St Michan's Church - The coffins containing the remains of the Sheares Brothers who were hung, drawn and quartered for their part in the 1798 rebellion. Wolfe tones death mask is also visible at the back - The Irish Place
The coffins containing the remains of the Sheares Brothers who were hung, drawn and quartered for their part in the 1798 rebellion. Wolfe tones death mask is also visible at the back.

They were arrested and subsequently executed on Bastille Day that same year by the traditional and barbaric method of being hanged, drawn and quartered. Today a plaque bearing the United Irishmen symbol – a harp – marks their burial place.
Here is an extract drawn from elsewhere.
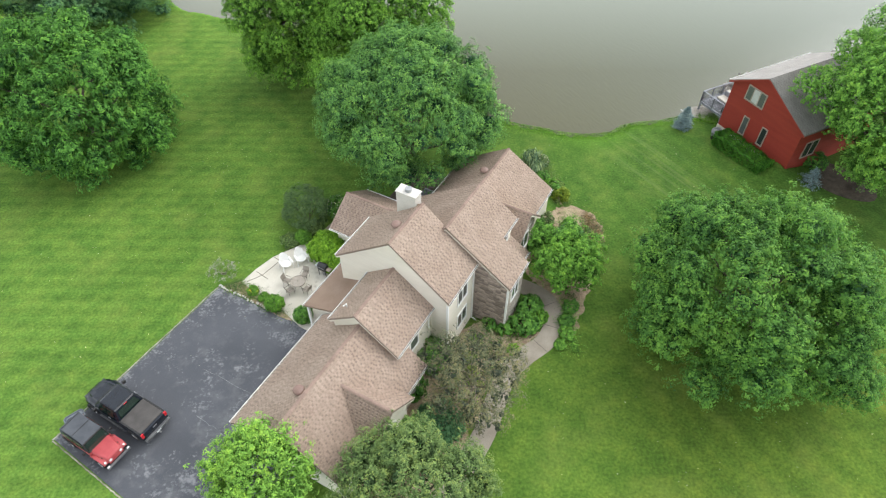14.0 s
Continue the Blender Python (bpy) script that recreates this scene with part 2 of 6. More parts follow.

Other notable mummies in situ here include the mathematician William Rowan Hamilton and (allegedly) the legendary Irish rebel Robert Emmet, who was killed in 1803 by the British.

Fascinating Facts

It is thought that Bram Stoker’s novel Dracula was inspired by the author’s childhood fascination with the mummies in the crypt (he became aware of these during visits to the family burial plot in the regular graveyard).

Indeed, the name ‘Dracula’ comes from the Irish ‘droch-fhola’, which translates as ‘bad blood’. A final absorbing fact about St Michan’s Church is that its eye-catching red altar cover adorned the altar at the Royal Chapel within Dublin Castle until 1922, when it mysteriously went missing. It was found in a flea market and was lovingly restored and installed in St. Michan’s.

St Michan's Church, Dublin - The 'Red Altar Cover' originally from the Chapel Royal at Dublin Castle - The Irish Place
The ‘Red Altar Cover’ originally from the Chapel Royal at Dublin Castle.